EXERCISE AIM:
Collect each line holding the string "category".

RECORDS TO USE:
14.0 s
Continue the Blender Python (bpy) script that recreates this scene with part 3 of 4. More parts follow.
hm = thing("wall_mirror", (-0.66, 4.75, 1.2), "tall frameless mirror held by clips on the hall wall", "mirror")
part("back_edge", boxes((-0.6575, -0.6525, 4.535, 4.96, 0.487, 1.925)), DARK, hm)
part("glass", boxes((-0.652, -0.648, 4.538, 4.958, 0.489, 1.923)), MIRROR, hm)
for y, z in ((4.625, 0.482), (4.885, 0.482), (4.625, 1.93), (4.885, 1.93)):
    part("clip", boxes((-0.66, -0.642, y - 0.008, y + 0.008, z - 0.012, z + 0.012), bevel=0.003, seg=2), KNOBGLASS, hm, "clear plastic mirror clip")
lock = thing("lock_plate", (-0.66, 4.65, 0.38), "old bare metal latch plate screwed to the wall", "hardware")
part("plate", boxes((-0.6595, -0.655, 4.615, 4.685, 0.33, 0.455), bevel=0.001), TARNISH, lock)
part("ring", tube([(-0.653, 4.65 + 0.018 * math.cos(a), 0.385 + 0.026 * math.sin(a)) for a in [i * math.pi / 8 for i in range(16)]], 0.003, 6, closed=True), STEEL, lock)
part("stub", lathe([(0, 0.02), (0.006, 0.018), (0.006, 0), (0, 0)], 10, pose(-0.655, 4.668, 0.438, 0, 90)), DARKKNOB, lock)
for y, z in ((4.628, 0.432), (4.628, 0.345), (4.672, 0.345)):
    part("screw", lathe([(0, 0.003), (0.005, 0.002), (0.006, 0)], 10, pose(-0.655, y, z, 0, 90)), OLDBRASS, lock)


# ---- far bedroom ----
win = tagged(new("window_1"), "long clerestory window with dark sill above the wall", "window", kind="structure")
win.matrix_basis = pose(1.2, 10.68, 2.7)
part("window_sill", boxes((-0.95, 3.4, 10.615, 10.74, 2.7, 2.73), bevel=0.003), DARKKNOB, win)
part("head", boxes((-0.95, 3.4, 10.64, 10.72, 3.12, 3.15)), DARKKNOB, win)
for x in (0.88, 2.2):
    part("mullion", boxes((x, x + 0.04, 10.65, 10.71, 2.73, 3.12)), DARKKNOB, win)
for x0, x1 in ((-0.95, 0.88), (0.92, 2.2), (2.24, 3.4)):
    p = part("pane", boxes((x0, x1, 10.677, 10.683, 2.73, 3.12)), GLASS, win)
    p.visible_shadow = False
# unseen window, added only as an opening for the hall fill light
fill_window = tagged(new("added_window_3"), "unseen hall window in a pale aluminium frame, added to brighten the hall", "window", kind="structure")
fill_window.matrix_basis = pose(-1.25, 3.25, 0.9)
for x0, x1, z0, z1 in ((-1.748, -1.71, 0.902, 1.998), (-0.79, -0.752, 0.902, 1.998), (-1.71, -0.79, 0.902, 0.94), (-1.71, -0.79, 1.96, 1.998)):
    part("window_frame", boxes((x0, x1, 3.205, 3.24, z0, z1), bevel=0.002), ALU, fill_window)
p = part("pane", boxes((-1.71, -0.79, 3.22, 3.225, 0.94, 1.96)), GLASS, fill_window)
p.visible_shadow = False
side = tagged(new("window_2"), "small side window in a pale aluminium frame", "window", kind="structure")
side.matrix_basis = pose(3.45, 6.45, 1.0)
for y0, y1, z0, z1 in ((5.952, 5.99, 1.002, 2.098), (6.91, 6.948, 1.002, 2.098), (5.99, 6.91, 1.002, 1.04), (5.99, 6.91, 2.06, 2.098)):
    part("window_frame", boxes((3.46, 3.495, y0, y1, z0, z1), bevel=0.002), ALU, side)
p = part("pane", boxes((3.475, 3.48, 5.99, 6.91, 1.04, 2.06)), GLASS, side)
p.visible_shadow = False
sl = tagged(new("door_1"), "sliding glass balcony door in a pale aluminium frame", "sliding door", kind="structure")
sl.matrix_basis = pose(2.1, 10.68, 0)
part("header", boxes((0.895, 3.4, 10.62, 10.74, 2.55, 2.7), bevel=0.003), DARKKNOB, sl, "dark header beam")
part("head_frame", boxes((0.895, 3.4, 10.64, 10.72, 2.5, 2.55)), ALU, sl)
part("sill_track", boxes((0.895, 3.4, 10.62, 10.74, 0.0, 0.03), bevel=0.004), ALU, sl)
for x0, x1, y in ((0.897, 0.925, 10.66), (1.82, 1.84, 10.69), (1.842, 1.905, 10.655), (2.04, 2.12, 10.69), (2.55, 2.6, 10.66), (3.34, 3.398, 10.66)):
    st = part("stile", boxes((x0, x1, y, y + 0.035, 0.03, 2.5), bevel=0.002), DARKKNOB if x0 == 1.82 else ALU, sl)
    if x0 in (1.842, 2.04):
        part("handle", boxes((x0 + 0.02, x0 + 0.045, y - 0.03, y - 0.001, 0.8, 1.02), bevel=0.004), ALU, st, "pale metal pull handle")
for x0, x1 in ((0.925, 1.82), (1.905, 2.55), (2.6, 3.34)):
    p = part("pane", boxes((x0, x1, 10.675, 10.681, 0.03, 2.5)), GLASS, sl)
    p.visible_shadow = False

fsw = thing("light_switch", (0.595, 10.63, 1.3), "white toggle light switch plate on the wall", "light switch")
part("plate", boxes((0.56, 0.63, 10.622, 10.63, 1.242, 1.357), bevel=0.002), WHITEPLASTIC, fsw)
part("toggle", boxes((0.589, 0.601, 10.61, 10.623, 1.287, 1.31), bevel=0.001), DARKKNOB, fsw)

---

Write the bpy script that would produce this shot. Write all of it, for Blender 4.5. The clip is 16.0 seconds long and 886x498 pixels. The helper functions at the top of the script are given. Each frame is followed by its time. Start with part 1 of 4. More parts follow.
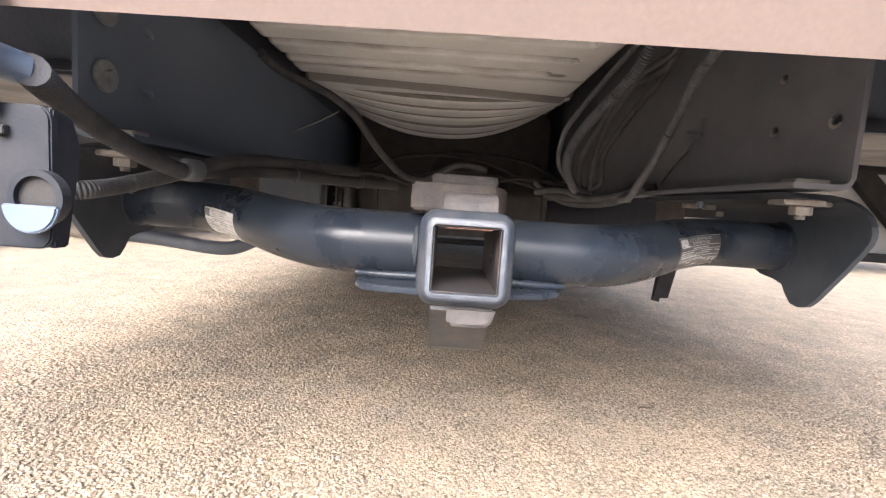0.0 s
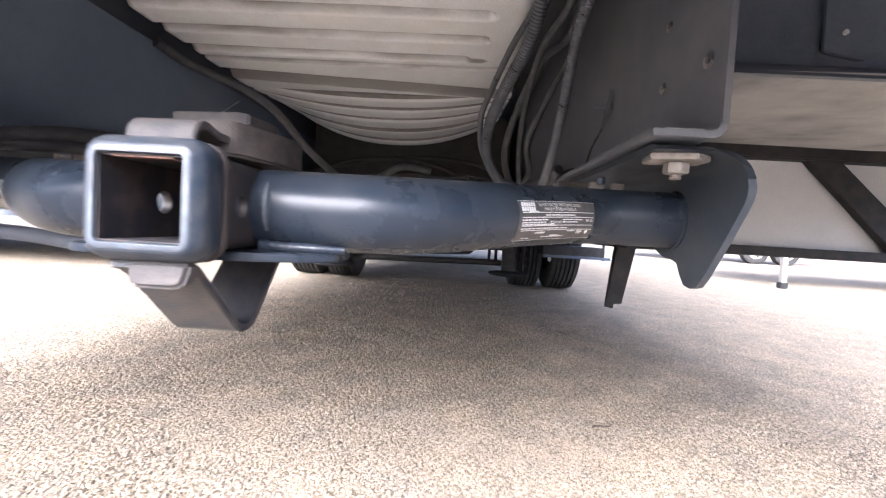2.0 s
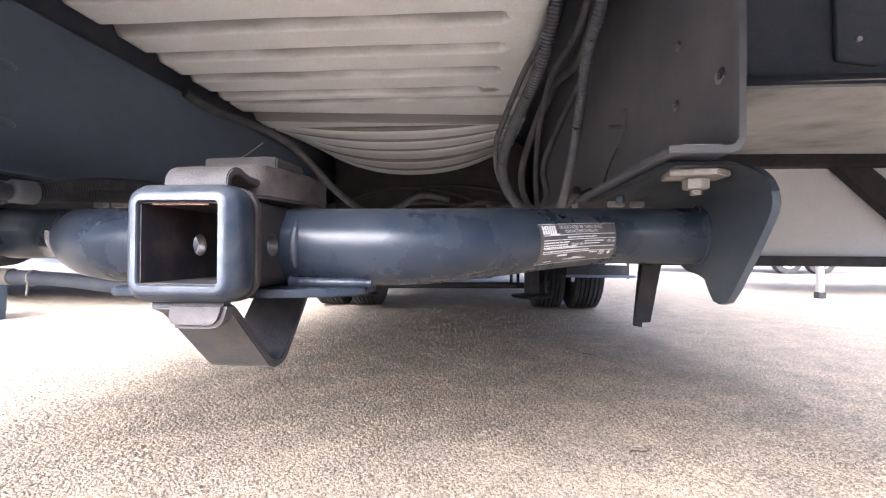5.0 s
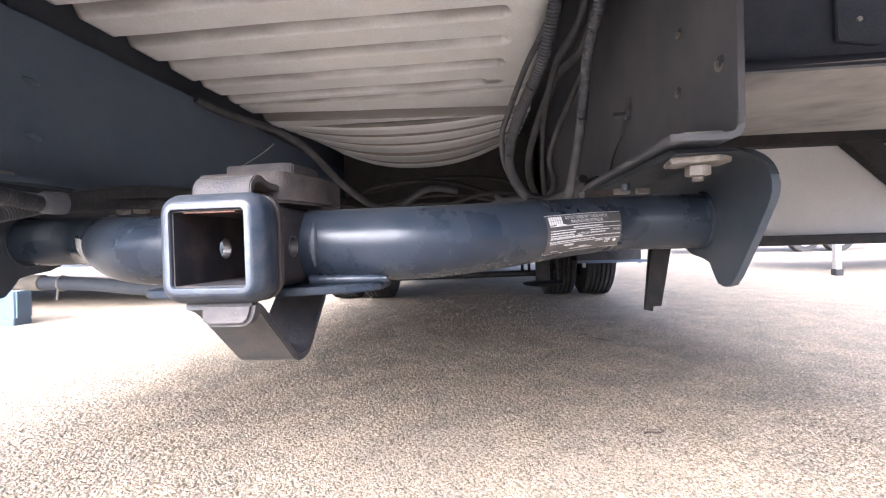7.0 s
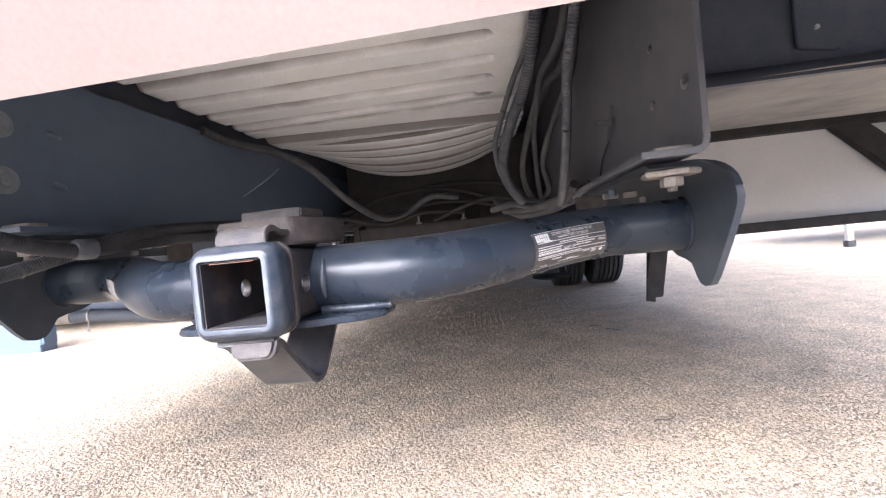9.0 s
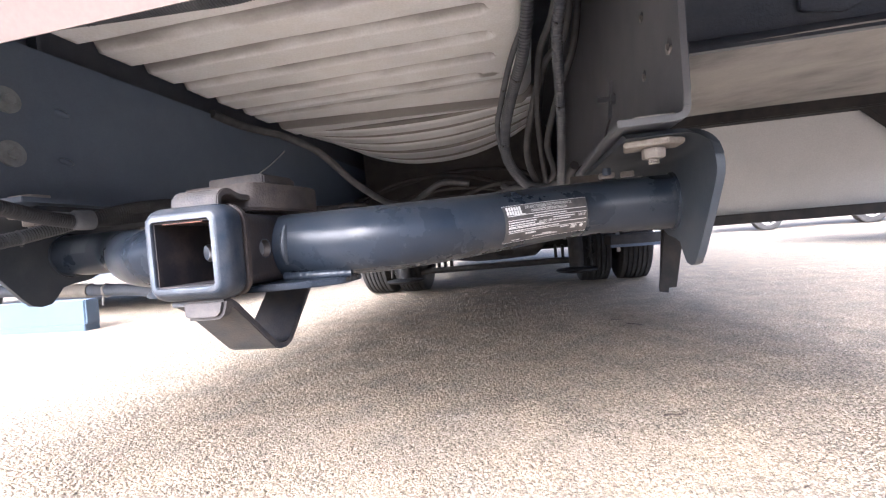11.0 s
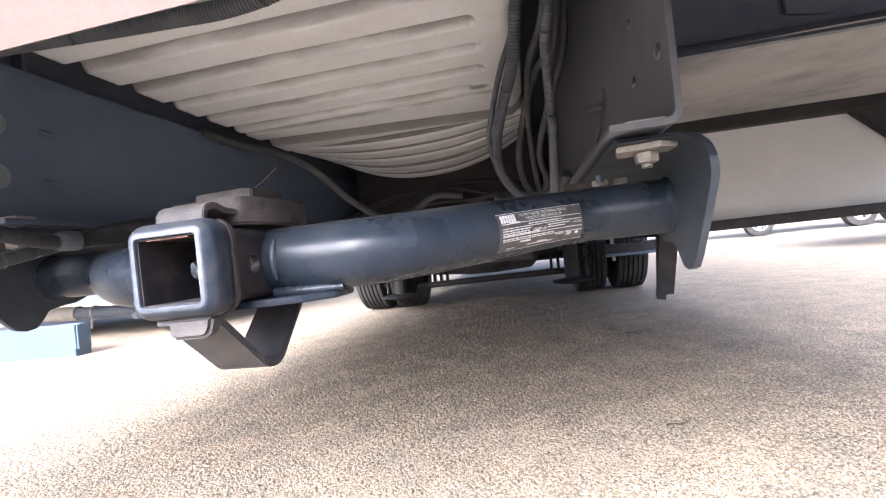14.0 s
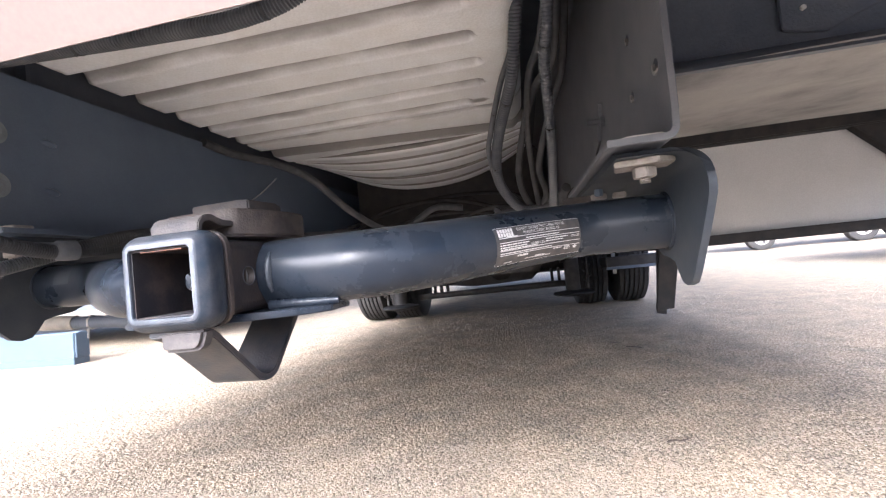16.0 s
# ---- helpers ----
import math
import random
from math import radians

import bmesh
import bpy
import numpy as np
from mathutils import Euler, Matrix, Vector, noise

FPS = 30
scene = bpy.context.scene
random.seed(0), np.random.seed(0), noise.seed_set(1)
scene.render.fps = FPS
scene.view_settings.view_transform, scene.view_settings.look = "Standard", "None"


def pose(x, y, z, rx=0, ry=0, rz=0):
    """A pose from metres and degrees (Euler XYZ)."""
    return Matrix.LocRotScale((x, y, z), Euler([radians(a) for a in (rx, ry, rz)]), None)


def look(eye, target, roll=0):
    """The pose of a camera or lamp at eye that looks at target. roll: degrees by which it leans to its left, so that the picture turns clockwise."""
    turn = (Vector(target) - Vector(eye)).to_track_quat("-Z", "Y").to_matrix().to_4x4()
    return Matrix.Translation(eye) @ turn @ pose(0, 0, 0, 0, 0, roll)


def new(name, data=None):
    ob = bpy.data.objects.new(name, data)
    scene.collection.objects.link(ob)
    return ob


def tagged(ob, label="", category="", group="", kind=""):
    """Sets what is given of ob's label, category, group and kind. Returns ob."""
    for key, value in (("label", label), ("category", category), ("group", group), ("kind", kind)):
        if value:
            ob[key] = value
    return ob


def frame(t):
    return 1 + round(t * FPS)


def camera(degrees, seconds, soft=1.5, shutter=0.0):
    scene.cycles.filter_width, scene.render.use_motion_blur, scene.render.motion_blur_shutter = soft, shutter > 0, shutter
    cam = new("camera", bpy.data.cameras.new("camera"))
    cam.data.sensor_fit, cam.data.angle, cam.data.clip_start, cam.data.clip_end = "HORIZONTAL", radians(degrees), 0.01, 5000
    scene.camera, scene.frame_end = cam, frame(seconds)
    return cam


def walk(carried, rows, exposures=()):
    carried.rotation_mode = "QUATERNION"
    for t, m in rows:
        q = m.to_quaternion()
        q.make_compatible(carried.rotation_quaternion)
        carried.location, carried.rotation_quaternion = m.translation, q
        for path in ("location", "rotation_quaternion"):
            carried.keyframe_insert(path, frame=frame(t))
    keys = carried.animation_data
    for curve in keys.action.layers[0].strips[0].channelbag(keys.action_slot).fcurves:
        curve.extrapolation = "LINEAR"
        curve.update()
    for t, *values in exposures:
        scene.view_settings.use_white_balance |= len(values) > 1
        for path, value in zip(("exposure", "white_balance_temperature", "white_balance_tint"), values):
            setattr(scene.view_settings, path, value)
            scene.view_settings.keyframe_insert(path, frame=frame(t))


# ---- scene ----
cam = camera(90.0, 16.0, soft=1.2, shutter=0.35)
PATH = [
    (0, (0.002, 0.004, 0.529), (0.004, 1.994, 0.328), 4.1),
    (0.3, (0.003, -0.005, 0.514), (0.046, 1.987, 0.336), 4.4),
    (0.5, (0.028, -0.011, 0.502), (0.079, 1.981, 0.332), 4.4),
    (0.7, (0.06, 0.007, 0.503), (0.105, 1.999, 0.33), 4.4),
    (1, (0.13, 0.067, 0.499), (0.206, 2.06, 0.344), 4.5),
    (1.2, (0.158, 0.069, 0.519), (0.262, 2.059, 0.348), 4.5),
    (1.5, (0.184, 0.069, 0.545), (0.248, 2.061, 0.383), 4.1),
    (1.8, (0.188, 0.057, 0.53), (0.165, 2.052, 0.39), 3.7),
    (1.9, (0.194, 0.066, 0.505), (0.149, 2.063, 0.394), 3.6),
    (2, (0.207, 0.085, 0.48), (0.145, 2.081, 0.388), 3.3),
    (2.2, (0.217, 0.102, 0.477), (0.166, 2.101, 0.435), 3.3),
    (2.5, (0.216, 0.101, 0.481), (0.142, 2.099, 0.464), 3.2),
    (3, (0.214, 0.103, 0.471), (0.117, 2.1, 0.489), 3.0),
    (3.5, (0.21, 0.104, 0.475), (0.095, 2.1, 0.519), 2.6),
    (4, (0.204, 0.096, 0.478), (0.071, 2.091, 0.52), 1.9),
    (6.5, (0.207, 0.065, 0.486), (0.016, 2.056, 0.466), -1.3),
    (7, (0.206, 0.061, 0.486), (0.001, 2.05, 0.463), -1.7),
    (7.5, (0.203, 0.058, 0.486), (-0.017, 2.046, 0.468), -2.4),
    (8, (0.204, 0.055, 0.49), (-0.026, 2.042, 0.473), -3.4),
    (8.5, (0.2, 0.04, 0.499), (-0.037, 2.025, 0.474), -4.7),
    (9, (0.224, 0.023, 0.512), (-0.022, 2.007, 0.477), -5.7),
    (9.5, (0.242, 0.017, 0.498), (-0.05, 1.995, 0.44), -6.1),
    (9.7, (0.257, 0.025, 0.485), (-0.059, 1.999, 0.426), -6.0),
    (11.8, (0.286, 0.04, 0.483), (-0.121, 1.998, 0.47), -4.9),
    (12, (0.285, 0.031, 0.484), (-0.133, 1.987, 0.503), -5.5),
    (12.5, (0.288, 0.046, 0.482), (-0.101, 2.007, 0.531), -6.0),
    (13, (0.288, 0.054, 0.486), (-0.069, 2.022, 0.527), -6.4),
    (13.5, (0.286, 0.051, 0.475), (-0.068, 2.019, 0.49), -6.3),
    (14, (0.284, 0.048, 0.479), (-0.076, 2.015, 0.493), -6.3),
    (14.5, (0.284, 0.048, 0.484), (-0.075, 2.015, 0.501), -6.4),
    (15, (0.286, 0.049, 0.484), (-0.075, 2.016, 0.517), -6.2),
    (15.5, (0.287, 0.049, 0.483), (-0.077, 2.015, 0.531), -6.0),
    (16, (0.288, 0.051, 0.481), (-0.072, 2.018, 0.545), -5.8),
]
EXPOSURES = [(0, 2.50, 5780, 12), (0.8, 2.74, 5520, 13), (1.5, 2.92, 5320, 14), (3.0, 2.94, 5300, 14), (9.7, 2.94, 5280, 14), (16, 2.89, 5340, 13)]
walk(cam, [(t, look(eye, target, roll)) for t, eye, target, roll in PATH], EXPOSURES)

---

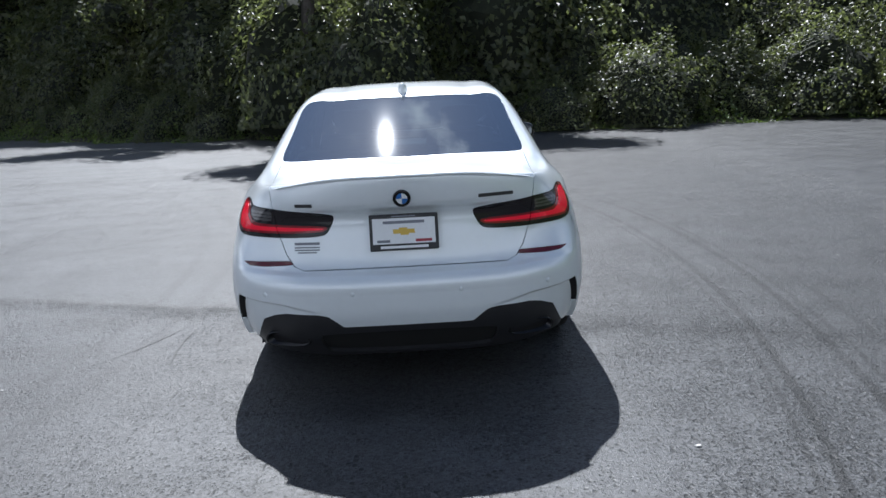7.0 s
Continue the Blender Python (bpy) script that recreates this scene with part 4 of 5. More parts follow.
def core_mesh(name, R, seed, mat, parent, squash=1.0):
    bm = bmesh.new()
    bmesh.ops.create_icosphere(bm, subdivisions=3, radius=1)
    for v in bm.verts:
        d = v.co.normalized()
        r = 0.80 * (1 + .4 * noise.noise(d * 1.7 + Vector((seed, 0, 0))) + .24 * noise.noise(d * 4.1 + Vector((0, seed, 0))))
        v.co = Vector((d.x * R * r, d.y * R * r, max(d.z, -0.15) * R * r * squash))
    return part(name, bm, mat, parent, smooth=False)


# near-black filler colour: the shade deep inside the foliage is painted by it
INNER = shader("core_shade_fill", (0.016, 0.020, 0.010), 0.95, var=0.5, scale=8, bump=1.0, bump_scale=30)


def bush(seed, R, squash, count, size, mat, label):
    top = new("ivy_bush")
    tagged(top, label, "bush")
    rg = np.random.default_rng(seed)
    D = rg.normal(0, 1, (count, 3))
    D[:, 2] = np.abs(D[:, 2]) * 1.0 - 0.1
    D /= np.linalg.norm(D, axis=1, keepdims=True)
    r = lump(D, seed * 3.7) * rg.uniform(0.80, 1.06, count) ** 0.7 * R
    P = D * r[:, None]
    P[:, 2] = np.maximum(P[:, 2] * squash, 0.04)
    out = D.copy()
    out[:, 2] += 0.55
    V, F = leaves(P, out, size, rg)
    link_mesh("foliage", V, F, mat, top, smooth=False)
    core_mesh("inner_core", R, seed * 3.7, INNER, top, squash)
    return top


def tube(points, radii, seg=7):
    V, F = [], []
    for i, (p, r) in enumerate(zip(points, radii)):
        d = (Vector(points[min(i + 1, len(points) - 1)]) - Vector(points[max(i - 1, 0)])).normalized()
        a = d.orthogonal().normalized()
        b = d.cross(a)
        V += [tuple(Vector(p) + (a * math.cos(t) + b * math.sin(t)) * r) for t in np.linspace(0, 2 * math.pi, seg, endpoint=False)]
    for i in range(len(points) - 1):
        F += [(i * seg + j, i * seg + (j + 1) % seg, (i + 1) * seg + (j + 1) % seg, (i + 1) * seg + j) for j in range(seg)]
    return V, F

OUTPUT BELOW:
def tagged(ob, label="", category="", group="", kind=""):
    """Sets what is given of ob's label, category, group and kind. Returns ob."""
    for key, value in (("label", label), ("category", category), ("group", group), ("kind", kind)):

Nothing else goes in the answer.